Analytics - The New Buzzword in IT Education
IBM famously gave up their market niche in PCs some years ago when they stopped manufacturing them altogether. Instead they have developed one of the world's largest business consulting organizations, which today tackles all sorts of challenges for businesses trying to transition into the information age. They develop data management systems for all of the PC and server-generated information that is available to business management for strategic use.
Newsweek has a story this week on the role that data plays in businesses today; an environment in which the Internet has made the world has a swelling ocean full of data. "In this world, intelligence is replacing intuition," says Ambuj Goyal, the General Manager of IBM's Business Analytics and Process Optimization Group. The most successful businesses today have data analysis driving their decision making processes. A recent survey by IBM contains a lot of information supporting the importance of information in business: its clarity, its use, and the organizational flexibility required to utilize it.

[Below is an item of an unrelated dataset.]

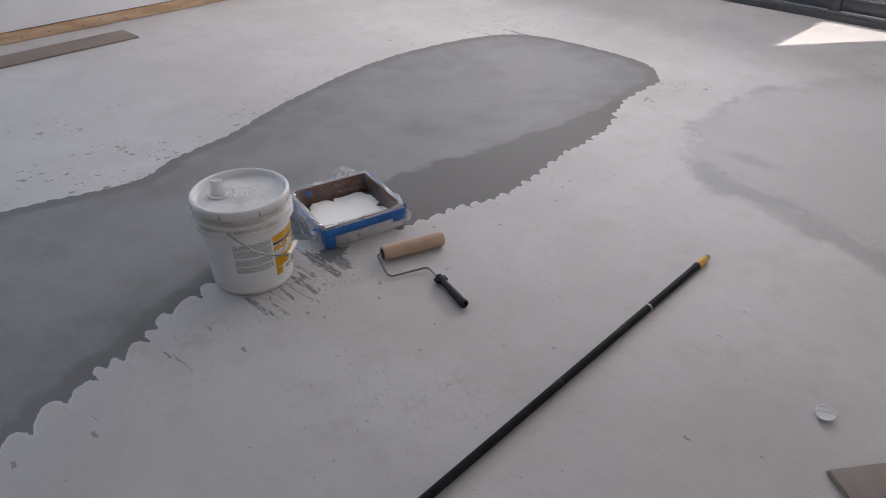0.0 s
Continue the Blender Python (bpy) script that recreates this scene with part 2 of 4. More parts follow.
def glass_material():
    m, nt, bsdf, out = material("window_glass")
    clear = nt.nodes.new("ShaderNodeBsdfTransparent")
    clear.inputs[0].default_value = (0.93, 0.95, 0.95, 1)
    shine = nt.nodes.new("ShaderNodeBsdfGlossy")
    shine.inputs["Roughness"].default_value = 0.02
    fr = nt.nodes.new("ShaderNodeFresnel")
    mix = nt.nodes.new("ShaderNodeMixShader")
    nt.links.new(fr.outputs[0], mix.inputs[0])
    nt.links.new(clear.outputs[0], mix.inputs[1])
    nt.links.new(shine.outputs[0], mix.inputs[2])
    nt.links.new(mix.outputs[0], out.inputs[0])
    return m


GLASS = glass_material()


def floor_material():
    """Concrete: a pale rolled coat, and the bare grey slab where the coat is not yet laid. The stored fields say how deep a place lies inside each stain."""
    m, nt, bsdf, out = material("coated_concrete")

    def field(name):
        n = nt.nodes.new("ShaderNodeAttribute")
        n.attribute_name = name
        return n.outputs["Fac"]

    vec = coords(nt)
    wet, band, faint, scrape = field("bare"), field("band"), field("faint"), field("scrape")
    n_big = noise_out(nt, vec, 1.3, 5.0, 0.6)
    n_mid = noise_out(nt, vec, 6.0, 6.0, 0.6)
    n_edge = noise_out(nt, vec, 34.0, 5.0, 0.65)
    n_fine = noise_out(nt, vec, 190.0, 4.0, 0.6)
    grit = noise_out(nt, vec, 620.0, 2.0, 0.6)
    # bare slab
    grey = blend(nt, ramp(nt, n_mid, 0.3, 0.72), (0.205, 0.202, 0.2), (0.275, 0.272, 0.27))
    haze = math_node(nt, "MULTIPLY", ramp(nt, wet, 0.1, 0.4), ramp(nt, n_big, 0.3, 0.62))
    grey = blend(nt, math_node(nt, "MULTIPLY", haze, 0.7), grey, (0.31, 0.307, 0.307))
    rim = ramp(nt, math_node(nt, "MULTIPLY_ADD", n_mid, 0.09, wet), 0.135, 0.09)
    grey = blend(nt, math_node(nt, "MULTIPLY", rim, 0.75), grey, (0.168, 0.161, 0.156))
    b_in = ramp(nt, math_node(nt, "ADD", band, math_node(nt, "MULTIPLY_ADD", n_mid, 0.2, -0.1)), -0.012, 0.03)
    grey = blend(nt, math_node(nt, "MULTIPLY", b_in, 0.85), grey, (0.148, 0.139, 0.133))
    grey = blend(nt, math_node(nt, "MULTIPLY", ramp(nt, n_edge, 0.42, 0.72), 0.2), grey, (0.17, 0.167, 0.164))
    lap_in = ramp(nt, math_node(nt, "ADD", field("lap"), math_node(nt, "MULTIPLY_ADD", n_edge, 0.02, -0.01)), -0.002, 0.003)
    lap_rim = math_node(nt, "MULTIPLY", lap_in, ramp(nt, field("lap"), 0.009, 0.004))
    grey = blend(nt, math_node(nt, "MULTIPLY", lap_in, 0.45), grey, (0.36, 0.352, 0.342))
    grey = blend(nt, math_node(nt, "MULTIPLY", lap_rim, 0.6), grey, (0.14, 0.137, 0.133))
    pores, tint = dots(nt, vec, 130.0, 0.1, 0.22)
    few = math_node(nt, "GREATER_THAN", noise_out(nt, vec, 60.0, 2.0), 0.52)
    grey = blend(nt, math_node(nt, "MULTIPLY", math_node(nt, "MULTIPLY", pores, few), 0.75), grey, (0.085, 0.08, 0.076))
    grey = blend(nt, math_node(nt, "MULTIPLY", ramp(nt, n_fine, 0.45, 0.7), 0.3), grey, (0.33, 0.32, 0.31))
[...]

What does this mean on the job market? The first point made by market observers is that there are far too few qualified professionals in the analytics field. IBM currently has 2,500 job openings for people trained in analytics. They have also opened a large business unit with 4,000 consultants assigned to it, so they have backed their belief in analytics as a business function with an investment in resources.
It's a field for people who are comfortable with math and statistics. Some schools are offering marketing degrees with specialization in analytics. IBM has partnered with Fordham University to develop a business degree curriculum for analytics. North Carolina State University has announced a master's program in analytics that is an intense, ten month course of study for students with bachelor's degrees.

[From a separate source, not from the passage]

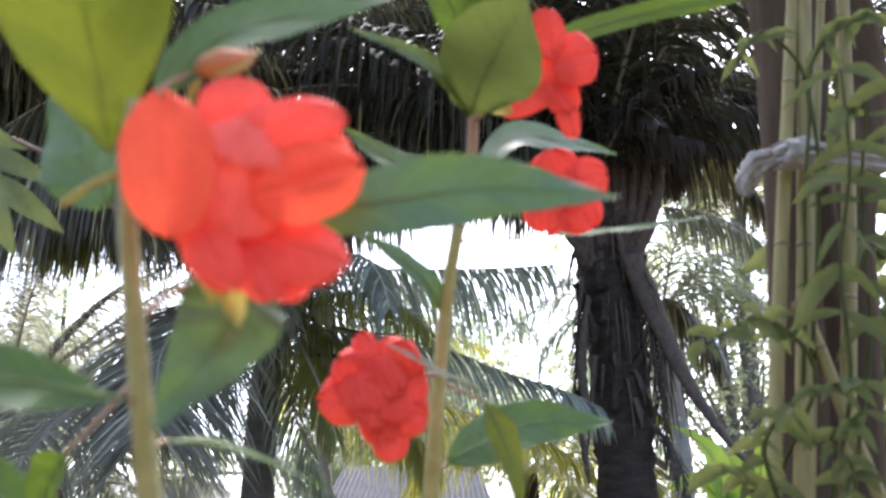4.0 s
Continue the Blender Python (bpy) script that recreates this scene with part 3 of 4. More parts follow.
# one feathered leaf close by, its leaflets one by one: midline, width
feather = part("twig", tube([(-0.292, 0.47, 0.948), (-0.266, 0.46, 0.934), (-0.237, 0.45, 0.903), (-0.223, 0.447, 0.889)], (0.0012, 0.0009, 0.0005), 6, 20), M_STEM, shrub)
for k, (pts, w) in enumerate([
    ([(-0.271, 0.47, 0.941), (-0.256, 0.466, 0.945), (-0.246, 0.476, 0.951)], 0.0086),
    ([(-0.261, 0.455, 0.93), (-0.234, 0.451, 0.922), (-0.213, 0.461, 0.917)], 0.0109),
    ([(-0.243, 0.45, 0.914), (-0.215, 0.446, 0.903), (-0.193, 0.456, 0.894)], 0.0127),
    ([(-0.225, 0.445, 0.894), (-0.202, 0.441, 0.879), (-0.183, 0.451, 0.865)], 0.0132),
    ([(-0.254, 0.46, 0.914), (-0.25, 0.456, 0.9), (-0.254, 0.466, 0.892)], 0.0130),
    ([(-0.235, 0.455, 0.896), (-0.234, 0.451, 0.881), (-0.24, 0.461, 0.871)], 0.0145),
    ([(-0.228, 0.45, 0.891), (-0.215, 0.446, 0.87), (-0.209, 0.456, 0.854)], 0.0134),
]):
    part("leaflet", blade(pts, w, Vector(FACE) + Vector((0.25 * math.sin(2 * k), 0, 0.2 + 0.2 * math.cos(3 * k))), n=16, m=6, serr=0, fold=0.12, wave=0.03, seed=k), M_SHRUB, feather)
part("leaf", blade([(-0.223, 0.48, 1.008), (-0.199, 0.475, 0.991), (-0.181, 0.48, 0.973)], 0.0080, FACE, n=12, m=4, serr=0), M_SHRUB, shrub)
part("leaf", blade([(-0.22, 0.47, 1.004), (-0.208, 0.465, 0.987), (-0.202, 0.47, 0.969)], 0.0066, FACE, n=12, m=4, serr=0), M_SHRUB, shrub)
part("leaf", blade([(-0.235, 0.49, 1.026), (-0.208, 0.485, 1.017), (-0.187, 0.49, 1.007)], 0.0107, FACE, n=12, m=4, serr=0), M_SHRUB, shrub)
part("leaf", blade([(-0.269, 0.5, 1.053), (-0.24, 0.495, 1.043), (-0.217, 0.5, 1.032)], 0.0115, FACE, n=12, m=4, serr=0), M_SHRUB, shrub)
part("leaf", blade([(-0.349, 0.56, 1.065), (-0.322, 0.555, 1.06), (-0.302, 0.56, 1.053)], 0.0093, FACE, n=12, m=4, serr=0), M_SHRUB, shrub)
part("leaf", blade([(-0.318, 0.55, 1.075), (-0.294, 0.545, 1.062), (-0.277, 0.55, 1.047)], 0.0084, FACE, n=12, m=4, serr=0), M_SHRUB, shrub)
part("leaf", blade([(-0.345, 0.57, 1.048), (-0.325, 0.565, 1.037), (-0.311, 0.57, 1.023)], 0.0073, FACE, n=12, m=4, serr=0), M_SHRUB, shrub)
part("twig", tube([(-0.411, 0.57, 1.101), (-0.302, 0.52, 1.069), (-0.251, 0.49, 1.035), (-0.223, 0.48, 1.008)], (0.0016, 0.001), 6, 14), M_TWIG, shrub)
part("leaf", blade([(-0.235, 0.475, 1.01), (-0.226, 0.47, 0.987), (-0.22, 0.47, 0.968)], 0.008, FACE, n=10, m=4, serr=0), M_LEAF_DRY, shrub, "dry beige leaf")
part("twig", tube([(-0.2188, 0.4522, 0.9196), (-0.1885, 0.4573, 0.9054), (-0.1629, 0.4656, 0.8827)], (0.0012, 0.0009), 6, 10), M_TWIG, shrub)
part("leaf", blade([(-0.1765, 0.4599, 0.8983), (-0.1855, 0.4568, 0.9068), (-0.1952, 0.4542, 0.9139)], 0.007, FACE, n=10, m=4, serr=0), M_LEAF_FRESH, shrub)

# ---- bamboo stakes tied with a rag
def stake(x0, x1, r, label, mat=M_BAMBOO, name="bamboo_stake", seed=0, reach=1.7):
    top, low = V(x0), V(x1)
    foot = low + (low - top) * (low.z + 0.05) / (top.z - low.z)
    high = low + (top - low) * reach
    ob = thing(name, (foot.x, foot.y, 0), label, "stake", "bamboo stakes")
    line = spline([foot, low, top, high], 90)
    bow = Vector((0.5, 0.2, 0)) * r
    line = [p + bow * math.sin(i * 0.11 + seed) for i, p in enumerate(line)]
    part("culm", tube(line, (r * 1.1, r, r * 0.9), 12, 90, 0.02, seed), mat, ob)
    if mat is M_BAMBOO:
        for k in range(4 + seed % 3, 90, 9):
            d = (line[k + 1] - line[k - 1]).normalized() if k < 90 else Vector((-0.0008, -0.001, 0.9521))
            part("node_ring", tube([line[k] - d * r * 0.3, line[k], line[k] + d * r * 0.3], (r * 1.0, r * 1.14, r * 1.0), 12, 4), M_NODE, ob)
    return ob


stake((0.237, 0.5, 1.1), (0.1835, 0.5, 0.75), 0.0039, "thin weathered yellow-green bamboo stake", seed=1)
stake((0.2455, 0.5, 1.1), (0.1955, 0.5, 0.75), 0.0046, "thin weathered yellow-green bamboo stake", seed=4)
stake((0.248, 0.515, 1.016), (0.21, 0.505, 0.797), 0.0026, "thin dry bamboo side stalk", seed=6)
stake((0.288, 0.56, 1.044), (0.245, 0.55, 0.773), 0.0046, "thin weathered yellow-green bamboo stake", seed=3)
stake((0.2077, 0.5, 0.84), (0.2284, 0.5, 0.77), 0.0036, "thin slanting bamboo stick", seed=8, reach=1.02)
stake((0.232, 0.552, 1.1), (0.2235, 0.552, 0.75), 0.0158, "broad dark brown wooden post beside bamboo stakes", M_POST, "wooden_post", 2)
stake((0.276, 0.59, 1.021), (0.259, 0.59, 0.872), 0.0125, "dark brown wooden post beside bamboo stakes", M_POST, "wooden_post", 5)
stake((0.327, 0.63, 1.041), (0.305, 0.63, 0.883), 0.016, "dark brown wooden post beside bamboo stakes", M_POST, "wooden_post", 7)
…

For this field however, a student needs to have a substantial academic history in mathematics and statistics, or obtain one along the way. Some degrees in organizational management address the use of statistical evidence for the purpose of making organizational adjustments. The University of San Francisco has introduced an advanced web analytics specialization for its online degree in marketing.

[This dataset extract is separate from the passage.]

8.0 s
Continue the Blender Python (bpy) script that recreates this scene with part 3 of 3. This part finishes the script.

There are academic bits and pieces available for an analytics career, but not a lot of degree programs that are based on analytics study. It's early enough in the development of this specialty that people who have studied database administration, for instance, could break into the field under the right circumstances and continue with academic courses that augment their job training. There is compelling evidence of substantial job growth in this field, one in which the academic world is currently trailing the demand.